Нееет, модные объекты должны быть таковы, чтобы
информация о них была легко доступна, легко
распространяема, и так далее. Так, новинка, о
которой можно рассказать в трёх предложениях,
будет иметь больше шансов стать “модным
поветрием”, нежели изыск, о котором нужно долго
рассусоливать, в чём же, собственно, фишка…
Желательно, чтобы новинка могла бы быть ещё и
показана… Информация об объекте должна быть
слегка противоречивой: это заставляет работать
голову и вызывает дополнительный интерес… И так
далее, и тому подобное.
Обо всём этом можно
говорить ещё ного, но мы – о другом. По всему
получается, что Америка, с её сложившимся
имиджем, сама по себе обладает свойствами
свойствами “модного объекта”. По крайней мере,
по сравнению со всеми остальными государствами,
именно она в максимальной степени удовлетворяет
всем этим требованиям.
Более того, эта страна такой и
проектировалась.
Разумеется, не американцы первые
придумали “быть всегда модными”. Уже помянутый
нами Париж – это классический пример “модного
места”, то есть организованного пространства,
специально наделённого атрибутами “модной
вещи”. Город, прямо-таки специально созданный
для того, чтобы “о нём говорили”. Другое дело,
что Америка умудрилась предложить миру себя
целиком, как огромную наиновейшую и наимоднейшую
вещь.
При этом, разумеется, пришлось
пожертвовать всем остальным – в том числе,
кстати, и так называемым “хорошим вкусом”. К
чёрту хороший вкус, оставим его Европе, решили
крутые янки, и стали методично подавать себя,
свою страну, свой образ жизни именно как что-то
бесконечно занимательное. В результате весь мир
знает об американских пастухах (“ковбоях”)
больше, чем о всех национальных героях всех
европейских стран, вместе взятых.
В связи с этим даже пресловутый
“антиамериканизм” выглядит довольно
сомнительно. Для того, чтобы по-настоящему
зацепить внимание, о модном должны говорить, им
должны интересоваться, и так далее. При этом
“отрицательная” информация (в том числе и
ругань) является частью механизма раскрутки,
хотя тут не надо заблуждаться: количество
позитивной информации в конечном итоге должно
превосходить количество негативной. Просто
негативная информация распространяется быстрее
и легче. Но она должна быть легко опровергаемой,
более того – позитив на её фоне должен выглядеть
особенно ярко. (В этом смысле бОльшая часть
“антиамериканы”, кажется, делается в Лэнгли.)
В отличие от американской
ситуации, из России сделали синоним “вечной
провинции”, то есть места безнадёжно немодного,
неинтересного, безкайфового. При этом даже
позитивная информация о России подаётся так, что
отбивает всякую охоту интересоваться этим
объектом дальше – или уж оказывается
просто-напросто светлой грунтовкой для щедро
размазываемого чёрного пигмента. Так, тема
русской духовности и великий писатель
“Толстоевский” (автор “Хаджи Мюрида”) на самом
деле очень годятся для того, чтобы лишний раз
подчеркнуть, какие нынешние русские скоты и гады.
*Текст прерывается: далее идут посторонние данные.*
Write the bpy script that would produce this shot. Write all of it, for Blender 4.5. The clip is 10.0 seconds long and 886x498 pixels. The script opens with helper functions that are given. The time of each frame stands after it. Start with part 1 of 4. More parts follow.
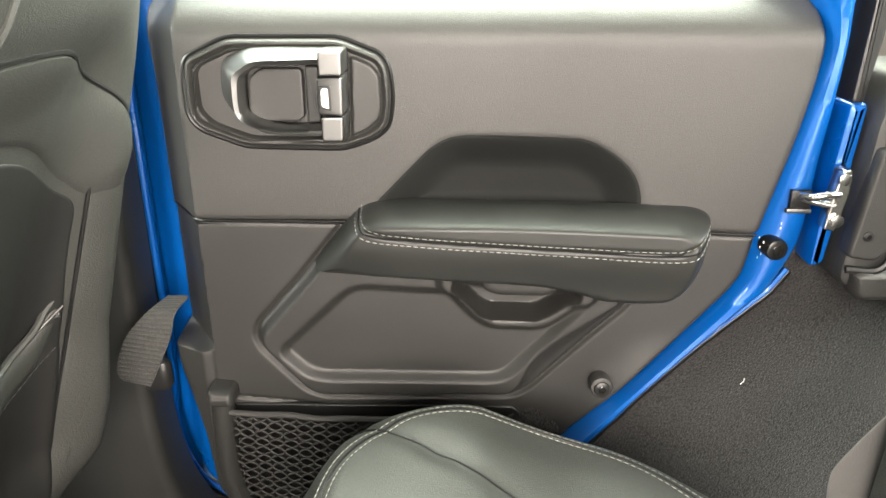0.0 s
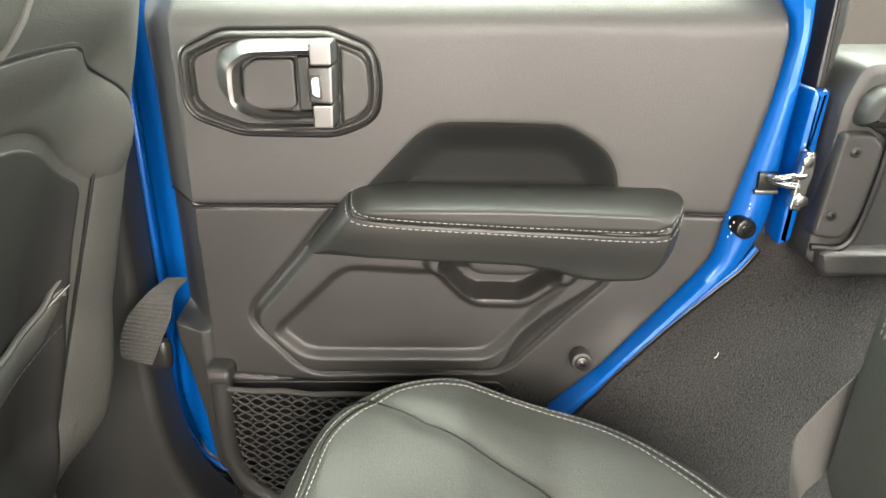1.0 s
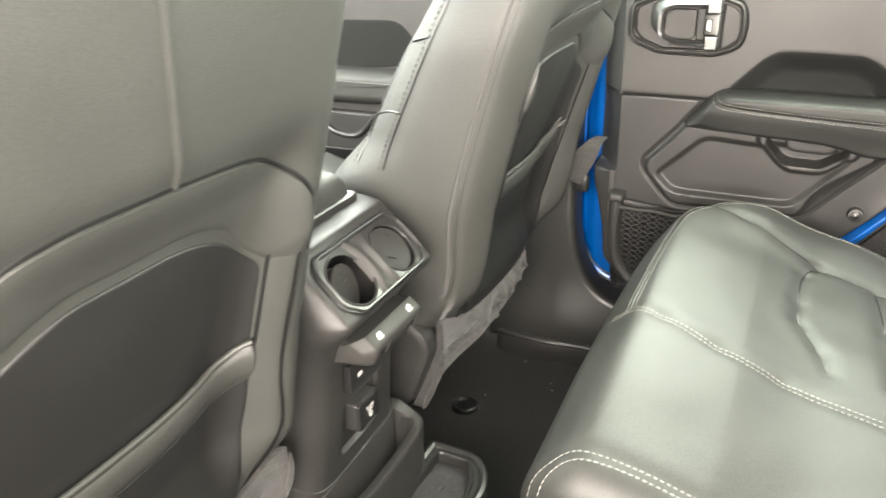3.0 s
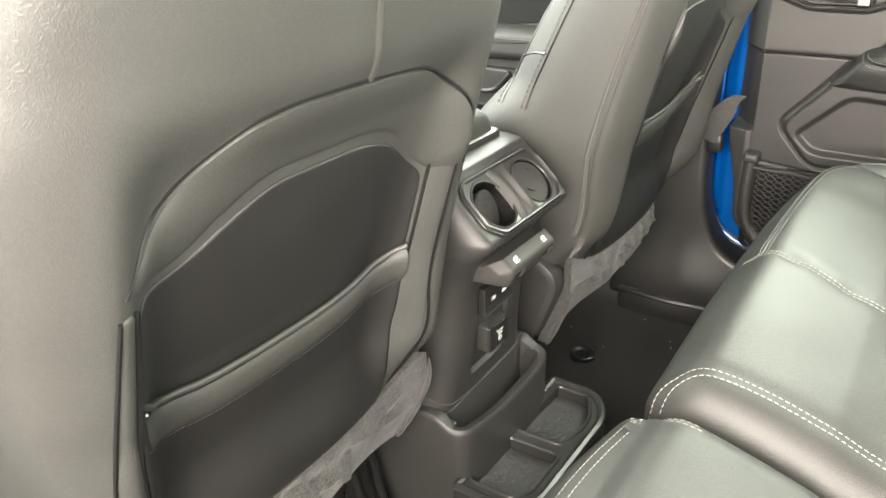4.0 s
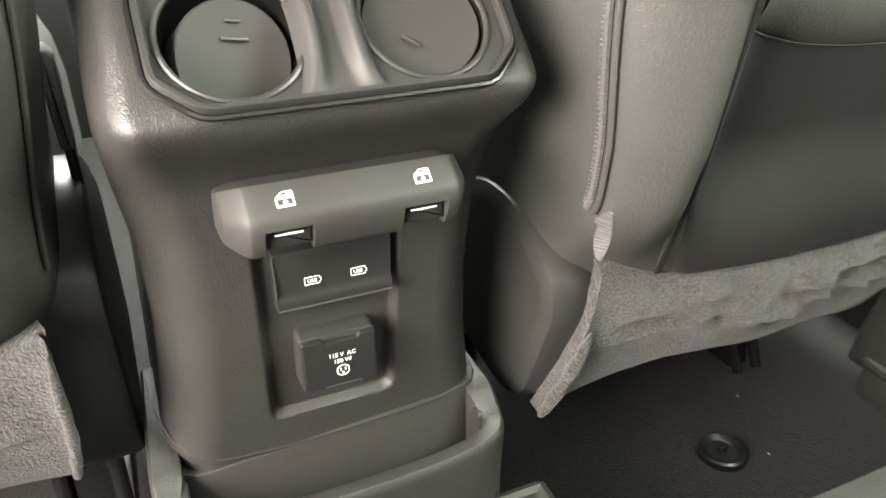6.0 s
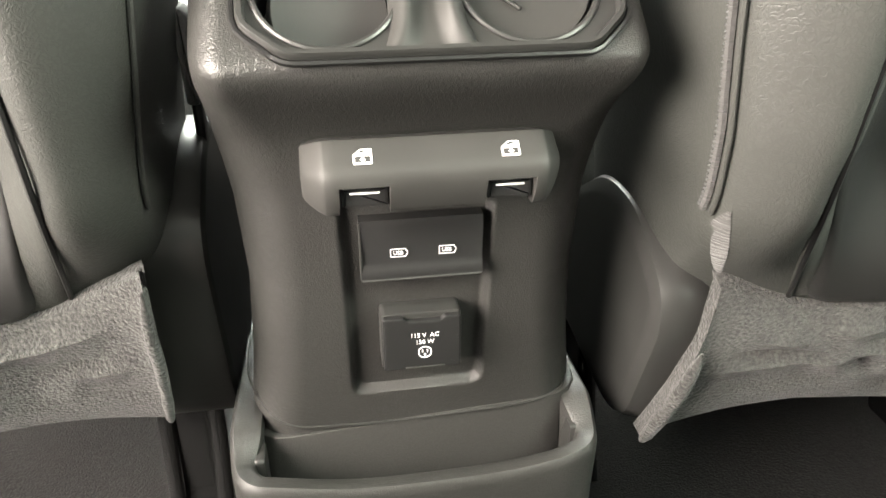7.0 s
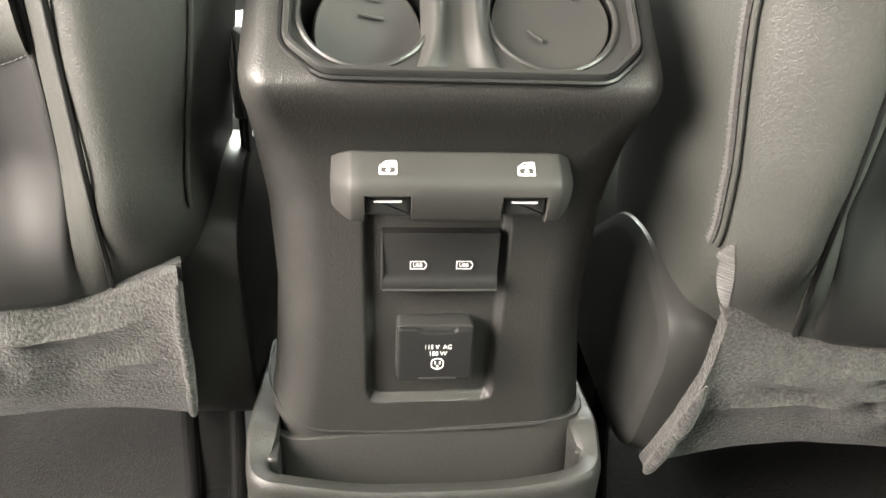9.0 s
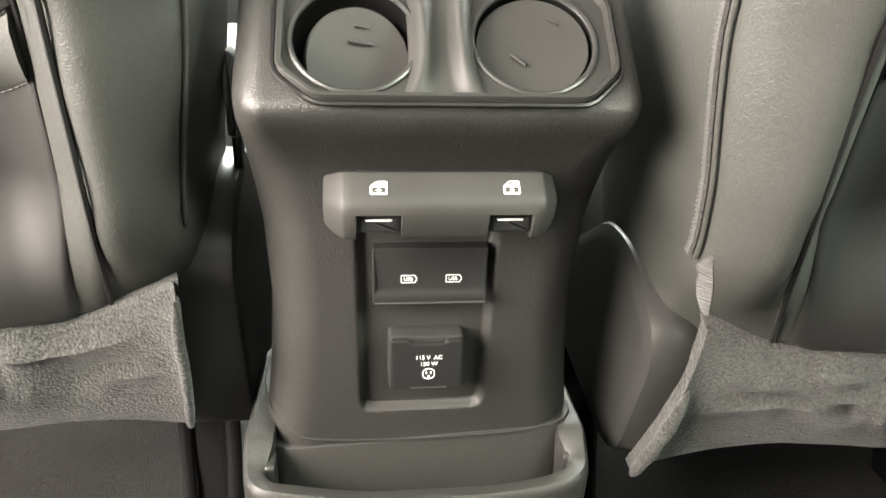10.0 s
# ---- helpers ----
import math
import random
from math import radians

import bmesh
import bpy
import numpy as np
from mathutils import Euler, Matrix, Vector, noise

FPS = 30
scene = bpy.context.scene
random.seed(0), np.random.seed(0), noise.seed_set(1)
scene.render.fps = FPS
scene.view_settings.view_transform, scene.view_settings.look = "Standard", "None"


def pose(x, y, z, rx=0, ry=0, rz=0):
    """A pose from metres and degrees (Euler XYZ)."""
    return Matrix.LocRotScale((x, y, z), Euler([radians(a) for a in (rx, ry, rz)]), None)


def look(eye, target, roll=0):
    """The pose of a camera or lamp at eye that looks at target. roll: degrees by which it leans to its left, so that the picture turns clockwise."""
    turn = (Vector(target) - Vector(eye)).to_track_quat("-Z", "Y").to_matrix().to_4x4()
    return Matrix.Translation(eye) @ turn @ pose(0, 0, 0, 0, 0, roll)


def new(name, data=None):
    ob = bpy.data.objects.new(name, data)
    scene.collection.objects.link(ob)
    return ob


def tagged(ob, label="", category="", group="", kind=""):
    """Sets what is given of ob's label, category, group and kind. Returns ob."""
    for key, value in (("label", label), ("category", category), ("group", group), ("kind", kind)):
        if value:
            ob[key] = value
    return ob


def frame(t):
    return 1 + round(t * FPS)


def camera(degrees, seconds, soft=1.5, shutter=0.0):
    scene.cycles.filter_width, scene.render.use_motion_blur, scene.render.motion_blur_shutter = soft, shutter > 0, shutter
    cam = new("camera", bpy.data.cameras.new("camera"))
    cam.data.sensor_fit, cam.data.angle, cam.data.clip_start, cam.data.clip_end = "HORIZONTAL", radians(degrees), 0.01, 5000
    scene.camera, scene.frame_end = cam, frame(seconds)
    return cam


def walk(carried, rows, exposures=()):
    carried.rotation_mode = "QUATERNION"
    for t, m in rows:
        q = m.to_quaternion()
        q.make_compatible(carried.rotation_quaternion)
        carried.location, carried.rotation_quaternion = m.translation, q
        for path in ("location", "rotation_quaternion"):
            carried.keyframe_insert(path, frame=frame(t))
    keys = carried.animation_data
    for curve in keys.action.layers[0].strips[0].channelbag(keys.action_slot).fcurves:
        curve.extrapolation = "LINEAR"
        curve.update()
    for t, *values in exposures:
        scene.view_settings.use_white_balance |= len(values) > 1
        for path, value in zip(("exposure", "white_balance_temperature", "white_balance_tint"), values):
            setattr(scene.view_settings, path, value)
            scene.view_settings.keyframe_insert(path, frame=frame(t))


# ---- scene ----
cam = camera(60.8, 10.0, shutter=0.25)

PATH = [
    (0, (0.383, -0.009, 0.879), (0.327, 1.844, 0.129), -0.4),
    (0.5, (0.386, -0.01, 0.882), (0.336, 1.84, 0.123), -0.7),
    (1, (0.392, -0.048, 0.885), (0.351, 1.795, 0.111), -0.6),
    (1.5, (0.383, -0.17, 0.889), (0.296, 1.669, 0.107), 0.3),
    (2, (0.382, -0.357, 0.905), (0.072, 1.461, 0.131), -0.1),
    (2.5, (0.388, -0.565, 0.93), (-0.154, 1.18, 0.116), -0.4),
    (3, (0.424, -0.721, 0.948), (-0.384, 0.912, 0.123), -2.0),
    (3.2, (0.431, -0.78, 0.966), (-0.447, 0.805, 0.119), -2.2),
    (4.3, (0.435, -0.816, 0.875), (-0.645, 0.631, 0.015), -2.0),
    (4.5, (0.407, -0.75, 0.843), (-0.663, 0.699, -0.027), -0.6),
    (5, (0.372, -0.507, 0.76), (-0.723, 0.878, -0.18), 2.7),
    (5.2, (0.363, -0.399, 0.731), (-0.804, 0.918, -0.219), 2.7),
    (6.3, (0.348, -0.056, 0.618), (-1.346, 0.426, -0.33), -0.5),
    (6.5, (0.354, -0.044, 0.611), (-1.38, 0.346, -0.305), -0.7),
    (7, (0.354, -0.054, 0.604), (-1.401, 0.223, -0.316), -0.2),
    (7.5, (0.355, -0.047, 0.588), (-1.407, 0.178, -0.33), 0.9),
    (8, (0.361, -0.044, 0.584), (-1.417, 0.167, -0.307), 1.9),
    (8.5, (0.375, -0.047, 0.584), (-1.421, 0.142, -0.275), 2.6),
    (9, (0.388, -0.046, 0.597), (-1.433, 0.138, -0.209), 2.4),
    (9.5, (0.406, -0.047, 0.604), (-1.45, 0.145, -0.115), 1.9),
    (10, (0.399, -0.047, 0.612), (-1.42, 0.163, -0.193), 2.0),
]
walk(cam, [(t, look(eye, aim, lean)) for t, eye, aim, lean in PATH],
     [(0.0, 0.06), (1.5, 0.15), (2.5, -0.02), (3.0, 0.22), (4.5, 0.06), (5.2, 0.32), (6.3, 0.95), (10.0, 0.92)])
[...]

Этим приёмом особенно активно пользуется
антирусская пятая колонна здесь, на месте. Так
что, слыша слово “духовность”, имеет смысл если
уж не сразу хвататься за пистолет, то, по крайней
мере, поинтересоваться, кто его произносит: в
большинстве случаев это оказывается очередной
радетель за свободу чеченского народа, или
что-нибудь в этом роде.
Впрочем, речь не об этом, а об Америке.
Она устроена так, чтобы находиться в центре
заинтересованного внимания всего мира. Если с
ней что-нибудь случится, мир лишится не только
подавляющей всех и вся силы, с которой невозможно
не считаться, и не только большого кармана, на
подачки из которого можно надеяться, но ещё и
любимой игрушки, Самого Прикольного Места На
Свете, родины всего модного и блестящего, без
чего не хочется жить, ибо мир погрузится в
серость.
Но это делает Америку
неуязвимой. Потому что первым и самым
необходимым условием победы над противником
является способность жить без него. В этом
смысле влюблённость в своего врага и в самом деле
губительна, потому что напрочь исключает саму
возможность окончательной победы над ним. Dixi.